YANGON—The Yangon Regional government was accused of abusing its power by investing 10 billion kyats ($6.5 million) in a controversial new city project on the western bank of the Yangon River without the parliament’s prior approval.
In March, the Yangon government launched New Yangon Development Company (NYDC) which is to be the developer of the New Yangon City project to be built on 20,000 acres of farmland across the Yangon River from downtown Yangon. At the launching ceremony in Yangon in March, Chief Minister U Phyo Min Thein said “it is expected that the new city will create two million jobs” while claiming that NYDC is fully owned by the government.
NYDC is headed by the Yangon government’s Electricity, Industry, and Roads and Communications Minister Daw Nilar Kyaw, along with property mogul Serge Pun of Yoma Strategic Holdings, a Singapore-listed outfit with real estate holdings in Myanmar.
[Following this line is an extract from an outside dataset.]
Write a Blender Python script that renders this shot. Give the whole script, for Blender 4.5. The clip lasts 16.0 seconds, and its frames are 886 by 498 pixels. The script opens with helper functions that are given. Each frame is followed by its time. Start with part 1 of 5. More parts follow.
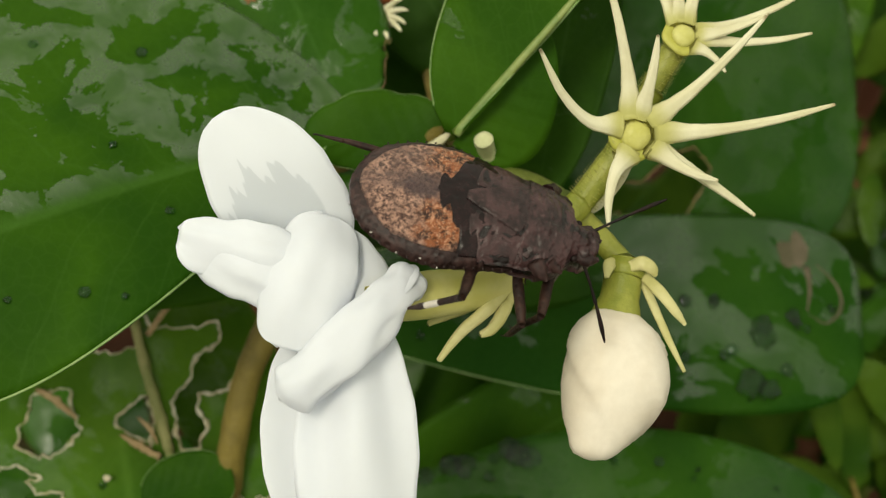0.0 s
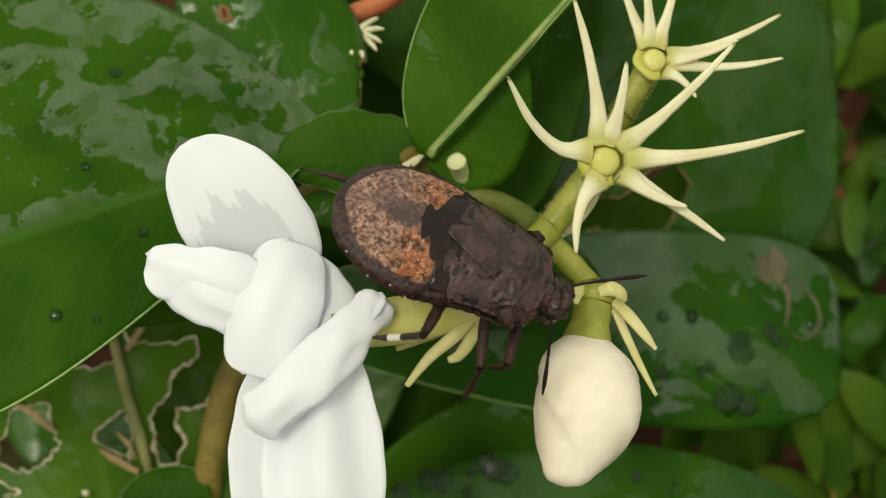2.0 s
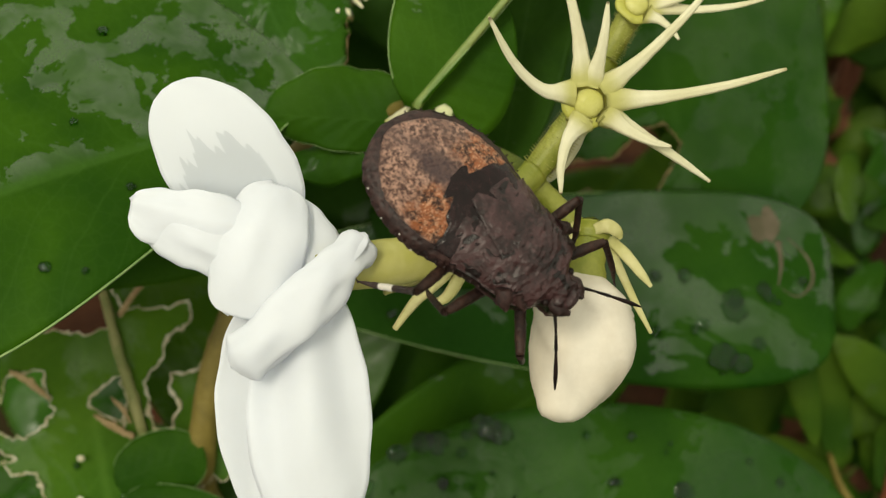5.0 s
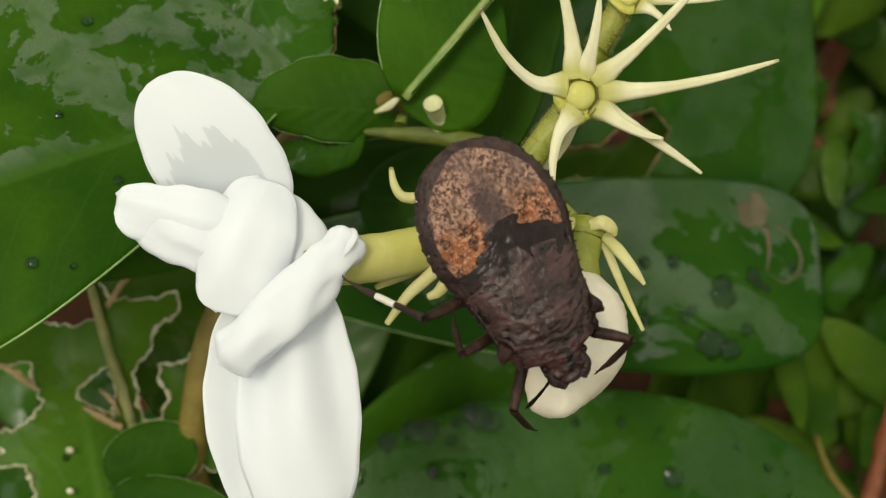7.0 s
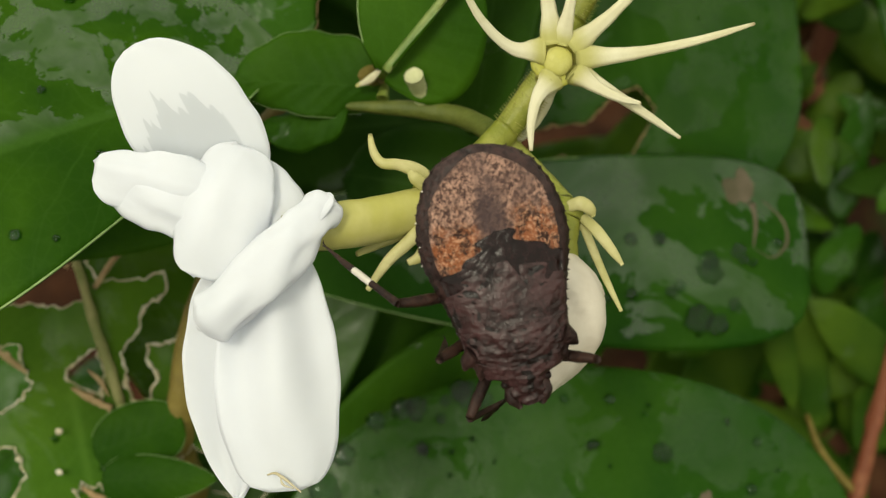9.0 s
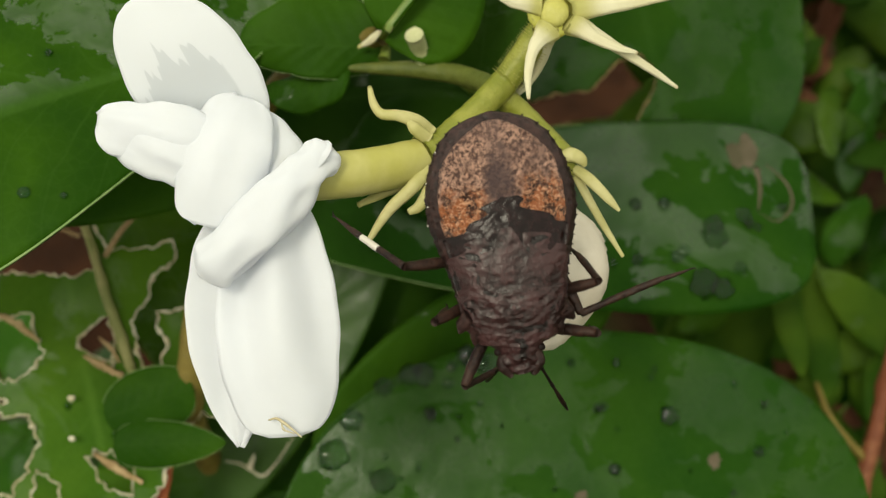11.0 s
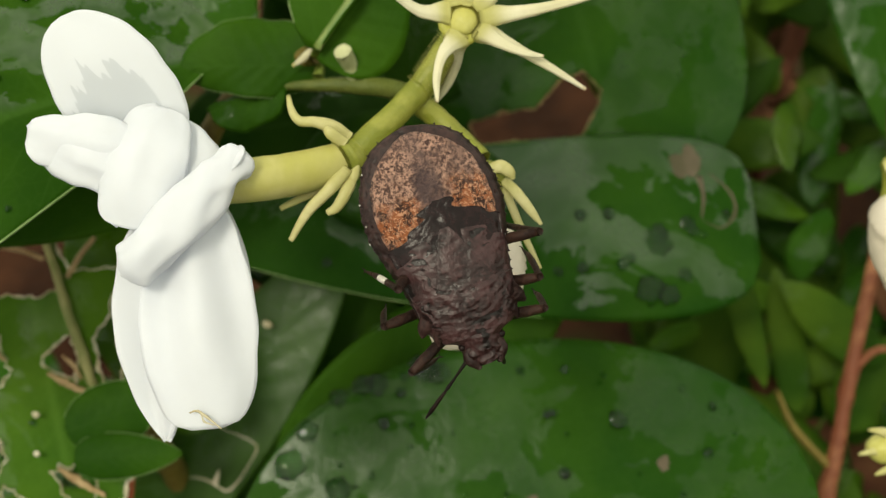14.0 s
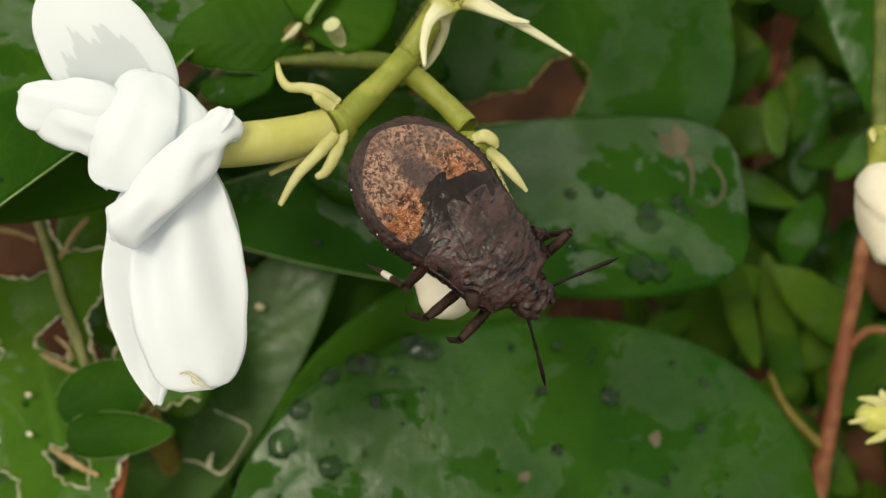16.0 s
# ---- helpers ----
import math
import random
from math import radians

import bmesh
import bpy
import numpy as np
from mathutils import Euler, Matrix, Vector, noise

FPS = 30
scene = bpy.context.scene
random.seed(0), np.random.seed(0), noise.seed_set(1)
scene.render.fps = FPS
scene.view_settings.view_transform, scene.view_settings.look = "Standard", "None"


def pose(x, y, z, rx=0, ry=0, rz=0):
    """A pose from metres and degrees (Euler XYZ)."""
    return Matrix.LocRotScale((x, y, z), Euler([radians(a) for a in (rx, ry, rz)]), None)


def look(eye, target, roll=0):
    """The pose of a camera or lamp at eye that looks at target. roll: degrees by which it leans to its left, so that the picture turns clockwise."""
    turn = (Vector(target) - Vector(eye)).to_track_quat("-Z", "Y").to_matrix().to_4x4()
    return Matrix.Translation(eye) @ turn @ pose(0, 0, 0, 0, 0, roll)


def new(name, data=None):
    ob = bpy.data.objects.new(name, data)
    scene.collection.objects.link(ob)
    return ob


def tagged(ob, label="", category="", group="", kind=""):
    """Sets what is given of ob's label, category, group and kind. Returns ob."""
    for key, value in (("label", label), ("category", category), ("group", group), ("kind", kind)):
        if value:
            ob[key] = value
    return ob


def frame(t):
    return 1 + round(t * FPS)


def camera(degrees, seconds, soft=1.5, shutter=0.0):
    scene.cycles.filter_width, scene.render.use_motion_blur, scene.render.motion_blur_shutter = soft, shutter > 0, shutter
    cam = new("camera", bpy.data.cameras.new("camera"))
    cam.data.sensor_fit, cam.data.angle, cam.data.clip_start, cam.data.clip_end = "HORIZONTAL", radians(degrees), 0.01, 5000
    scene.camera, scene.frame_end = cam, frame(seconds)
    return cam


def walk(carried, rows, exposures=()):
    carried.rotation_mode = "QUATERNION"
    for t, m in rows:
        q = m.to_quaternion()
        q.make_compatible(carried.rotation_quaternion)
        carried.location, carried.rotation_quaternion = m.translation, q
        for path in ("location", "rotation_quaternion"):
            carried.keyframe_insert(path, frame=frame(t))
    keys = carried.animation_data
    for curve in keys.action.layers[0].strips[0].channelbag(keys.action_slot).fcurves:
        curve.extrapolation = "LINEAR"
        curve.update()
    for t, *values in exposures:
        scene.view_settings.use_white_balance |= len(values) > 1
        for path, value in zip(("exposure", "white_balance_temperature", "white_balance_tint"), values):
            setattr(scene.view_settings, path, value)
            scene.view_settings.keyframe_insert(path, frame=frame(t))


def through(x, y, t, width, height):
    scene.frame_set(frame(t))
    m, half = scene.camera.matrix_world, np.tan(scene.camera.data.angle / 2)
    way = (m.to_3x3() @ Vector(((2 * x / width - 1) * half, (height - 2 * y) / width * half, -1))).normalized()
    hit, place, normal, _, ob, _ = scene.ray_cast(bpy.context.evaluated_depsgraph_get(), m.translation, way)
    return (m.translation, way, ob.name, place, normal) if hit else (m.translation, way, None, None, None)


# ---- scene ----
cam = camera(45.0, 16.0, 1.2)

# The plant is laid out in millimetres: u to the right, v up the picture plane, w towards the viewer,
# in a plane that leans back so that the view falls steeply on the shrub.
VIEW = pose(0, 0, 0.11, 42, 0, 0)


def turned(u, v, w, rx=0.0, ry=0.0, rz=0.0):
    """A pose in the world from millimetres and a turn vector in degrees, both in the leaning plane."""
    r = Vector((radians(rx), radians(ry), radians(rz)))
    q = Matrix.Rotation(r.length, 4, r.normalized() if r.length > 1e-9 else Vector((0, 0, 1)))
    return VIEW @ Matrix.Translation((u / 1000, v / 1000, w / 1000)) @ q


PATH = [
    (0, 0.00, 0.00, 79.49, -0.02, -0.06, 0.19),
    (0.5, 3.05, -0.79, 80.06, -0.34, 0.45, 0.26),
    (1, 2.18, -0.16, 79.59, 0.18, -0.04, 0.13),
    (1.5, 0.12, 3.00, 79.09, -0.41, -0.38, 0.51),
    (2, 2.52, 2.57, 79.73, -0.53, 0.12, 0.35),
    (2.5, 0.31, 2.68, 79.43, -0.62, -0.13, 0.55),
    (3, 0.40, -0.48, 79.64, -0.36, -0.35, -0.00),
    (3.5, 4.50, -3.02, 80.29, 0.62, 0.94, -0.49),
    (6, 3.63, -1.37, 80.13, -0.82, 0.12, -0.71),
    (6.5, 5.21, -0.65, 80.51, -1.24, 0.50, -0.76),
    (7, 3.29, -0.80, 79.57, -1.43, -0.51, -0.93),
    (7.5, 3.90, -1.28, 79.79, -1.09, -0.62, -1.00),
    (8, 3.64, -2.79, 79.40, -1.16, -0.44, -1.21),
    (8.5, 4.32, -5.60, 79.65, -0.62, -0.97, -1.79),
    (9, 4.88, -4.12, 80.00, -0.85, -0.37, -1.65),
    (9.5, 6.53, -8.09, 81.15, 0.34, 0.02, -2.00),
    (10, 5.67, -8.13, 80.73, -0.39, 0.21, -1.88),
    (12.5, 9.63, -13.42, 81.89, 1.34, 1.47, -3.55),
    (13, 11.83, -16.00, 82.40, 2.57, 1.76, -3.73),
    (13.5, 13.71, -16.31, 83.44, 2.89, 2.24, -3.92),
    (14, 14.89, -13.62, 84.19, 2.72, 2.44, -3.96),
    (14.5, 14.09, -15.06, 84.04, 2.72, 2.32, -4.05),
    (15, 14.68, -11.88, 83.76, 1.98, 2.94, -3.87),
    (15.5, 15.16, -14.08, 83.86, 2.47, 2.49, -4.04),
    (16, 15.33, -18.25, 84.49, 3.88, 2.31, -4.43),
]
walk(cam, [(row[0], turned(*row[1:])) for row in PATH], exposures=((0, 0.46, 7080, 2), (10, 0.49, 7080, 2), (16, 0.56, 7080, 2)))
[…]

Former Singaporean Foreign Minister George Yoe is “Independent International Director” of the NYDC.
So far, the project remains in its planning phase.
It was revealed in the auditor general’s report on the Yangon government’s budget for the 2016-17 fiscal year that the government transferred 10 billion kyats to NYDC from Yangon Metropolitan Development Public Company Limited’s 64-billion-kyat ($41.6 million)fund without the parliament’s knowledge. The public company was founded by the Yangon government last year to promote development in the region. The Yangon government owns 51 percent of shares in the company and the 64-billion-kyats spent in shares was approved by the parliament. The company’s board of directors includes Daw Nilar Kyaw and Yangon’s Planning and Finance Minister U Myint Thaung.
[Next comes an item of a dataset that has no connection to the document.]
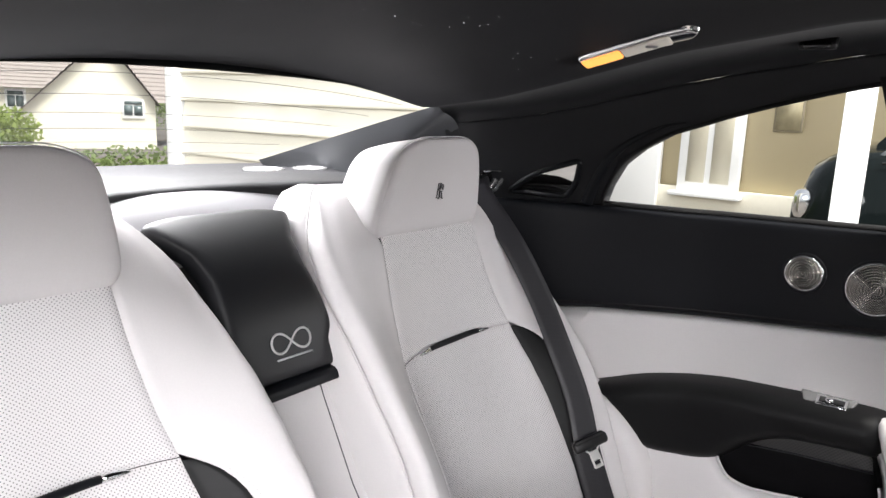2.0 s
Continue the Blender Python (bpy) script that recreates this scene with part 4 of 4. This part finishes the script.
# ---- side armrests, speakers and small fittings ----
def side_armrest(side, group):
    a = thing("side_armrest", (-0.2, side * 0.70, 0.45), "black padded side armrest over a white storage pocket", "armrest", group)
    W = lambda out: on_wall(side, out)
    # white body that carries pocket and pad
    pocket = rounded([(-0.180, 0.622), (-0.164, 0.594), (-0.127, 0.584), (0.048, 0.606), (0.065, 0.616), (0.066, 0.641), (0.046, 0.702), (-0.180, 0.702)], [0.004, 0.02, 0.02, 0.012, 0.012, 0.02, 0.004, 0.004])
    body = rounded([(-0.405, 0.668), (-0.36, 0.60), (-0.315, 0.50), (-0.31, 0.42), (0.06, 0.45), (0.098, 0.535), (0.112, 0.592), (0.068, 0.695), (0.046, 0.752), (0.034, 0.752), (-0.30, 0.70)], [0.02, 0.03, 0.03, 0.01, 0.03, 0.02, 0.03, 0.05, 0.012, 0.005, 0.03])
    part("body", sheet(body, lambda x, z, h: (x, side * (side_y(x, z) - 0.008 - h), z), holes=[pocket], step=0.018, rim=0.022, puff=0.052, skirt=0.03), white_leather, a, "moulded white leather body")
    part("pocket_lining", sheet(pocket, lambda x, z, h: (x, side * (side_y(x, z) - 0.020 - h), z), step=0.03, skirt=-0.038), flock, a, "dark flocked pocket")
    lip = [(x, side * (side_y(x, z) - 0.0605), z) for x, z in pocket[:-12]]
    part("pocket_edge", tube(lip, 0.0022, 6), white_leather, a)
    part("net", sheet([(-0.17, 0.653), (0.050, 0.667), (0.045, 0.70), (-0.17, 0.70)], W(0.036), step=0.03), mesh_net, a, "dark woven net strip")
    part("net_band", tube([on_wall(side, 0.037)(x, z, 0) for x, z in ((-0.17, 0.650), (-0.06, 0.660), (0.052, 0.664))], 0.003, 6, flat=0.5), webbing, a)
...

During a discussion among lawmakers about the auditor general’s report at the Yangon parliament on Tuesday, an NLD lawmaker Daw Sandar Min pointed out that the parliament had no idea about the 10 billion kyats transfer to NYDC and it has never been discussed in the parliament.
Constitutionally, projects to be carried out by regional or state governments have to be approved by the relevant parliament.
She also highlighted that the company has already spent 93 million kyats out of the 10 billion kyats fund: 50 million kyats has been spent on staff salaries, 32 million on city design planning, seven million on general expenses, three million on the company’s launch ceremony and one million on the signing of a framework agreement in April with Hong Kong-listed China Communications Construction Co. Ltd. (CCCC) to provide infrastructure for the first phase of the development.
“They have spent 93 million kyats. It is an act of spending state money as if it is their own and the regional government is acting beyond the authority it has been granted,” said the lawmaker.
Daw Sandar Min also warned during the discussion at the parliament that the Yangon government’s improper use of money from capital investment through the Yangon Metropolitan Development Public Co. Ltd. could be a waste of state money coming from public taxes.
“If there is a loss, the board of directors of Yangon Metropolitan Development has to take responsibility on behalf of the Yangon government,” she added.
NYDC plans to develop 20,000 acres of land in the first phase of the project. This will include five village townships, two bridges, power plants, water and wastewater treatment plants and a 10-square-kilometer industrial estate. The company says the cost of initial infrastructure work in the first phase is expected to exceed $1.5 billion.
The project’s location has come under criticism due to the low-lying topography of the area, which is prone to flooding as it has a maximum elevation of just 5 meters above sea level. The company said it has kick-started a flood-risk assessment (FRA) for the New Yangon City project area in coordination with Royal HaskoningDHV, a Dutch FRA consultant.
Last month, the company released a socio-economic master plan for New Yangon City. The master plan was drafted by US management firm McKinsey & Company. Serge Pun said during a technical roundtable discussion about the development last month that the NYDC didn’t need to pay for the drafting of the master plan as it was financed by the British government.
“Luckily, we didn’t have to pay for it. It would have cost us nearly seven or eight hundred thousand dollars,” he said.